The House Budget Committee’s top democrat picked a political fight with Sen. Minority Leader Mitch McConnell over campaign finance reforms during a speech Monday.
Rep. Chris Van Hollen, D-Md., challenged McConnell to be more specific in his critique of the DISCLOSE Act, Van Hollen’s campaign finance reform bill that would require independent political groups that purchase ads designed to elect or defeat specific candidates to disclose the names of their top contributors.
“I have here in my hand a copy of the Disclose Act,” he said, holding up a dog-eared copy of the bill during remarks at the conservative American Enterprise Institute in Washington. “I challenge Sen. McConnell – or anybody else – to show me where it selectively targets conservative groups.”

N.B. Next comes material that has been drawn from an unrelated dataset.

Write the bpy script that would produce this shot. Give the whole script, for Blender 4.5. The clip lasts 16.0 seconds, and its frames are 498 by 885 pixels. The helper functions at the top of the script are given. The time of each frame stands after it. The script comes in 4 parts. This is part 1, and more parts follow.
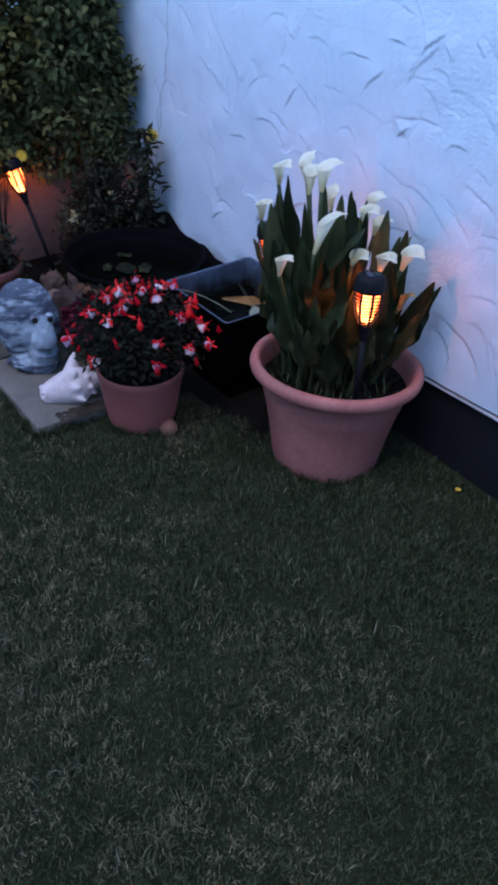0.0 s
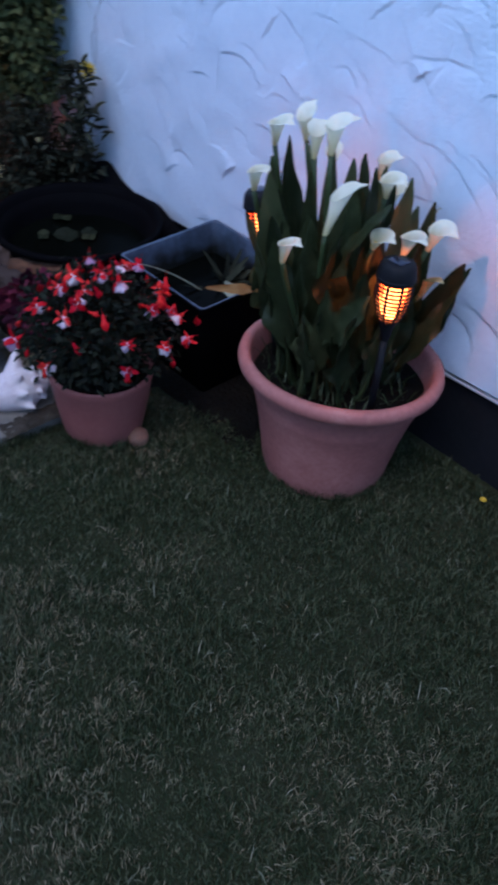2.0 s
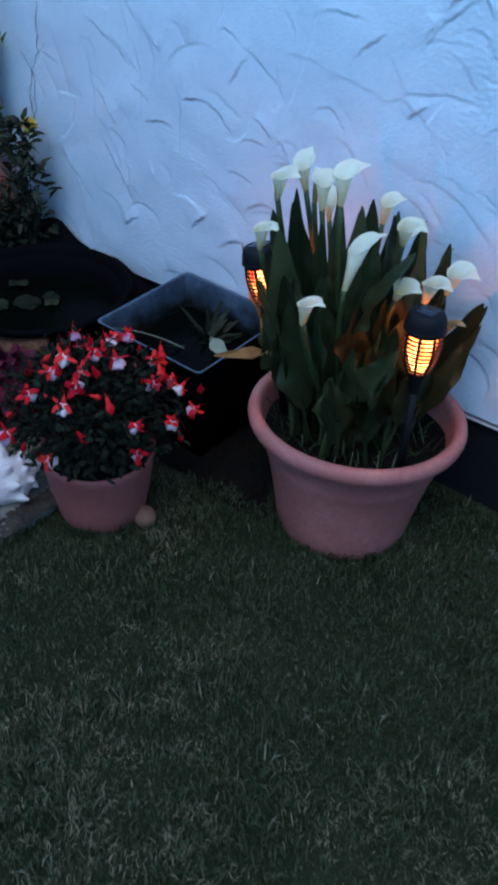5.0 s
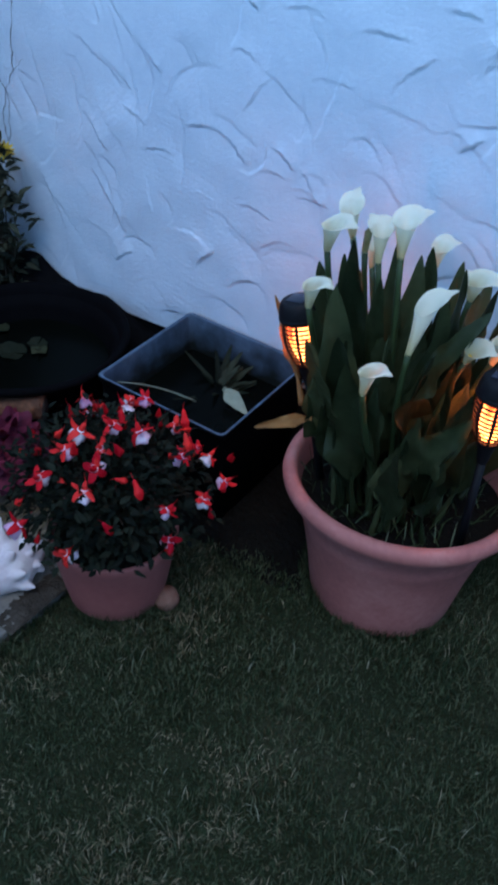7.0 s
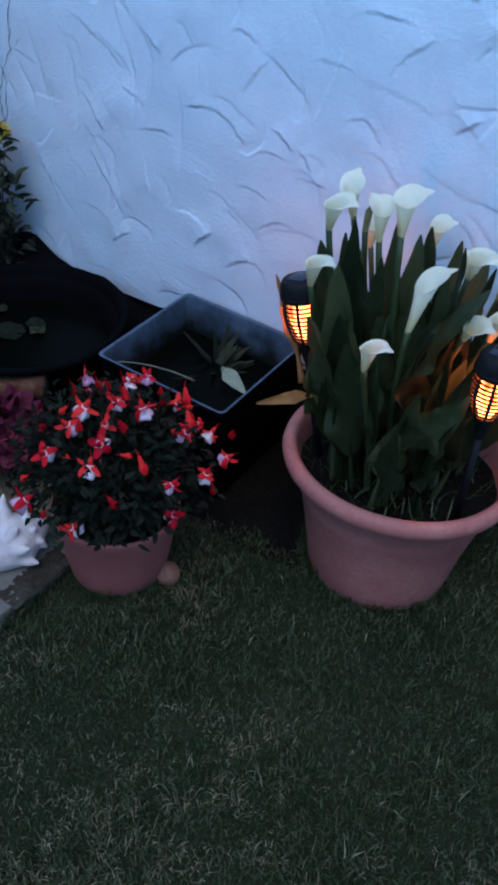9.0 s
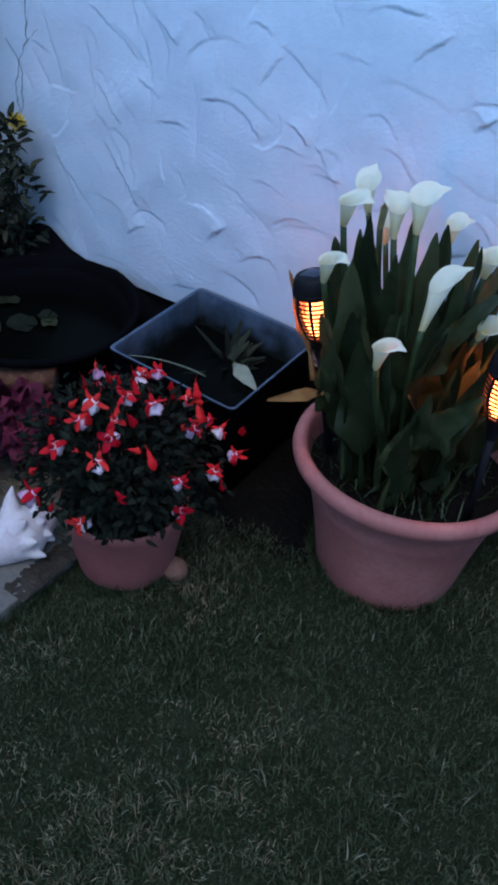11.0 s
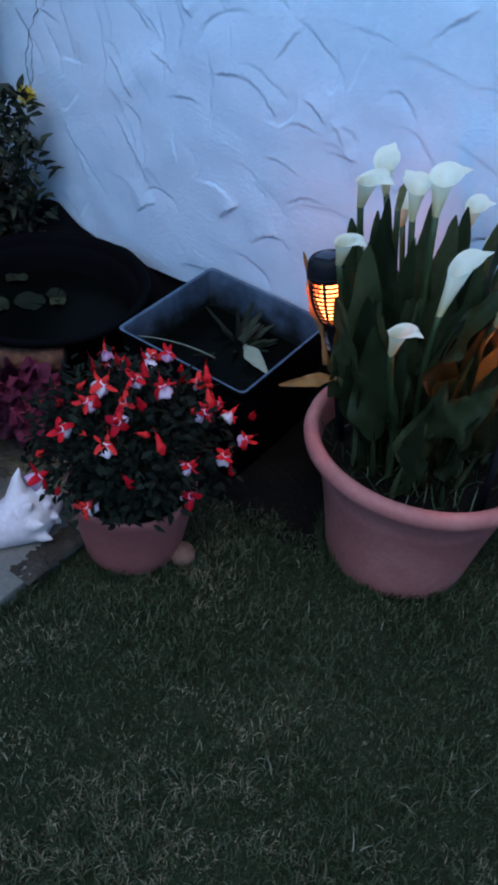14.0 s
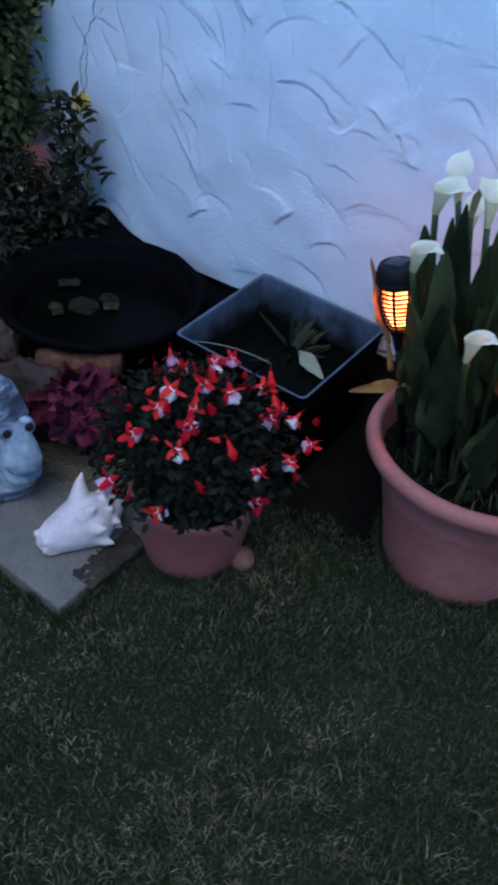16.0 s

McConnell previously blasted the Act as a “a backdoor effort to discourage those who disagree with the Obama administration from participating in the political process.” The powerful Kentucky Republican also led the charge to block a previous version of the law in 2012, warning that the legislation, would subject members of conservative advocacy groups to “public intimidation and harassment” and allowed for the “creation of a modern day Nixon enemies list.”

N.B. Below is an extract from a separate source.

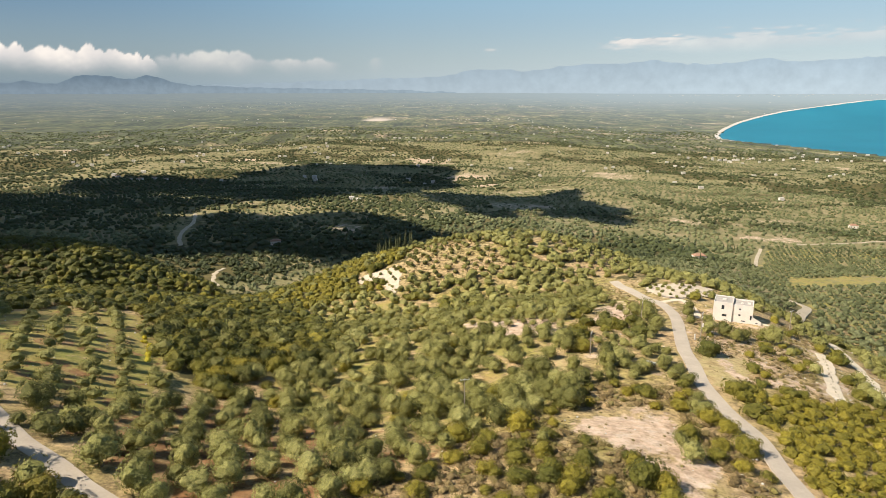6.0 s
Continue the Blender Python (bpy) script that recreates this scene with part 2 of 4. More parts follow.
GREEN_STRIP = [(264, 522), (321, 556), (425, 608), (403, 570), (289, 500), (251, 490)]
DRIVE = [(73, 242.5), (81.2, 246.4), (83.2, 240.2), (81, 231)]
BEND_ROAD = [(150, 300), (176, 346), (192, 372), (207, 394), (214, 408), (207, 416)]

SADDLE = [(-95, 296), (-95, 318), (-60, 335), (-46, 372), (-14, 388), (-10, 352), (-31, 350), (-33, 334), (-18, 321), (-40, 308), (-50, 300), (-76, 304)]
HILL_TOP = [(-12, 326), (-6, 378), (12, 380), (30, 362), (36, 332), (14, 316)]
GLADE = [(9, 238), (20, 231), (27, 230), (40, 222), (37, 206), (24, 209), (14, 213)]
GRASS_GLADE = [(23, 188), (30, 190), (38, 188), (39, 179), (32, 174), (24, 181)]
CENTRE_GROVE = [(32, 172), (56, 170), (59, 190), (61, 206), (48, 204), (40, 200), (38, 190)]
TERRACE_FOOT = [(74, 240), (84, 246), (102, 254), (100, 246), (84, 240)]
ROAD_VERGE = [(63, 236), (60, 262), (66, 296), (77, 296), (74, 236)]
ROAD_RIGHT = [(8, 76), (22, 92), (32, 99), (38.7, 103.7), (42.8, 106.9), (47.4, 111.1), (52, 116.6), (55, 121.9), (56.2, 128.1), (56.6, 134), (57.6, 141), (57.9, 148), (57.2, 157), (57.9, 168.6), (60.4, 180.8), (62.4, 191.2), (66.8, 206.5), (71.2, 221.4), (73.2, 232.3), (73.2, 241), (71.4, 249), (71.4, 262.8), (71.6, 278), (72.2, 292)]
ROAD_LEFT = [(8, 76), (2, 91), (-2.6, 97.8), (-6, 100.8), (-10, 103.7), (-14.2, 106.9), (-18.1, 109.7), (-22, 111), (-27, 112), (-33.5, 113.2), (-37.1, 115), (-41.1, 117.7), (-45.5, 121.3), (-49.8, 124.2), (-54.2, 127.2), (-58.7, 131.3), (-65.5, 137.7), (-69.6, 141.3), (-75, 146.4), (-80.4, 150.8), (-85.6, 153.3), (-92.5, 153.8), (-105, 157), (-130, 165)]
TRACK_A = [(107, 212), (102.2, 200), (95.5, 187), (90, 176), (88.5, 171)]
TRACK_B = [(125, 236), (121, 224), (116.5, 212), (113, 201), (110.5, 193), (107.5, 186), (105, 178)]
FIELD_ROAD = [(340, 720), (309, 663), (269, 583)]
HAMLET_ROAD = [(394, 752), (462, 780), (552, 829), (700, 880)]
VALLEY_PATH = [(-290, 870), (-277, 830), (-268, 795), (-260, 746), (-249, 705), (-234, 666)]
VALLEY_PATH_LOW = [(-165, 572), (-166, 554), (-160, 528), (-150, 505)]


def curve_points(points, step):
    """A smooth line through the points."""
    p = [Vector((*q, 0)) for q in points]
    p = [p[0] * 2 - p[1]] + p + [p[-1] * 2 - p[-2]]
    out = []
    for a, b, c, d in zip(p, p[1:], p[2:], p[3:]):
        n = max(2, int((c - b).length / step))
        for k in range(n):
            w = spline(k / n)
            out.append(a * w[0] + b * w[1] + c * w[2] + d * w[3])
    return out + [p[-2]]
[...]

But on Monday Van Hollen dismissed McConnell’s claim as “a bunch of nonsense.”
“Their claim of selectivity is a red herring,” he said. “You can’t avoid disclosure because you might get your feelings hurt or face public backlash. That’s part of the rough and tumble of a vibrant democracy and a spirited debate.”
He called McConnell’s support for other types of disclosures “a total double standard.”

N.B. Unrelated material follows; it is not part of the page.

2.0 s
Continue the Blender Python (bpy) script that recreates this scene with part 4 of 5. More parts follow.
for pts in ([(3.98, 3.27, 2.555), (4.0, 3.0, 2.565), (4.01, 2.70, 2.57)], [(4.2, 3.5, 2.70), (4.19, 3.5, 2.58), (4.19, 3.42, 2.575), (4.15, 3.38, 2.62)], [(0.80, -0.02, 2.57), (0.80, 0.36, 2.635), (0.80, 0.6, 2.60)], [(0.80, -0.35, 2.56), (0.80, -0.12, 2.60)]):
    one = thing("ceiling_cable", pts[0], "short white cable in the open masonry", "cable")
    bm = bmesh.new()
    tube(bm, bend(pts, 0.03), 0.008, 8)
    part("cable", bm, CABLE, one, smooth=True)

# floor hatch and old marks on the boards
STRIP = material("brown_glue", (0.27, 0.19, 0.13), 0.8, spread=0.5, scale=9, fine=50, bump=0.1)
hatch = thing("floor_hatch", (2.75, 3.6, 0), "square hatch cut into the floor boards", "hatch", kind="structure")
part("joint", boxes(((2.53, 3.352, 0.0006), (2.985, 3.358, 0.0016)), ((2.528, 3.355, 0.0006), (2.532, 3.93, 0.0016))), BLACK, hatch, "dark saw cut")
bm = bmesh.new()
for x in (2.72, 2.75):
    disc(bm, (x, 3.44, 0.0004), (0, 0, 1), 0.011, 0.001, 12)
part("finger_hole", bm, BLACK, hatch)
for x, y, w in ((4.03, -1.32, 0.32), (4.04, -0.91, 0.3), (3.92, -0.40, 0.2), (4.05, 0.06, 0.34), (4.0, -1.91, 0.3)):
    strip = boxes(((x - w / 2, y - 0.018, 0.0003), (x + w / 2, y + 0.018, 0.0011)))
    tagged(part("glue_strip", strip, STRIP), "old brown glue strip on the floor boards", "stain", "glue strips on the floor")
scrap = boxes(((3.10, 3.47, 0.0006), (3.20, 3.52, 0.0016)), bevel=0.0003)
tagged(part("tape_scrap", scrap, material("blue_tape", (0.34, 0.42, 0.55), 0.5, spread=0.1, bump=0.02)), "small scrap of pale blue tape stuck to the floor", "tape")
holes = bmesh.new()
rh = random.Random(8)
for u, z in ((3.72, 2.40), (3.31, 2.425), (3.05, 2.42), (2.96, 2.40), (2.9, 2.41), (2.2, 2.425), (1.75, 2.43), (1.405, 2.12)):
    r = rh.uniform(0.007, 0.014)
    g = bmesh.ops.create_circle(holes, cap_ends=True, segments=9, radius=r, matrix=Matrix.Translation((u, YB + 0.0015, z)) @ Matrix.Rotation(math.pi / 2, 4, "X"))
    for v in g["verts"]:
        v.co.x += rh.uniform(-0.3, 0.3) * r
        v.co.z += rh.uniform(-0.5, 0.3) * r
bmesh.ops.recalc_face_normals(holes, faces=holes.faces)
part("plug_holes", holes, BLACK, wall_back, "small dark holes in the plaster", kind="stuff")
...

“Why is it in the public interest to require disclosure of a $200 contribution to a candidates’ political campaign and not in the public interest to disclose a $200 million expenditure to elect or defeat that candidate?” he asked. “It’s time for Sen. McConnell to stop saying the DISCLOSE Act is some kind of leftie conspiracy.”
Van Hollen said donor transparency gives the public more information about who is trying to influence elected officials and aids in the enforcement of other campaign finance laws, like the prohibition against foreign donors.
In his address, Van Hollen also criticized 501(c)(4)s, which have funneled millions of dollars of “undisclosed money” into campaigns since the controversial Citizens United case in 2010.
The Maryland Democrat noted a “glaring discrepancy” between the statutory definition of a 501(c)4 – an organization “operated exclusively for the promotion of social welfare” – and the IRS’s regulatory definition, which claims that “an organization is operate exclusively for the promotion of social welfare if it is primarily engaged in promotion in some way the common good.”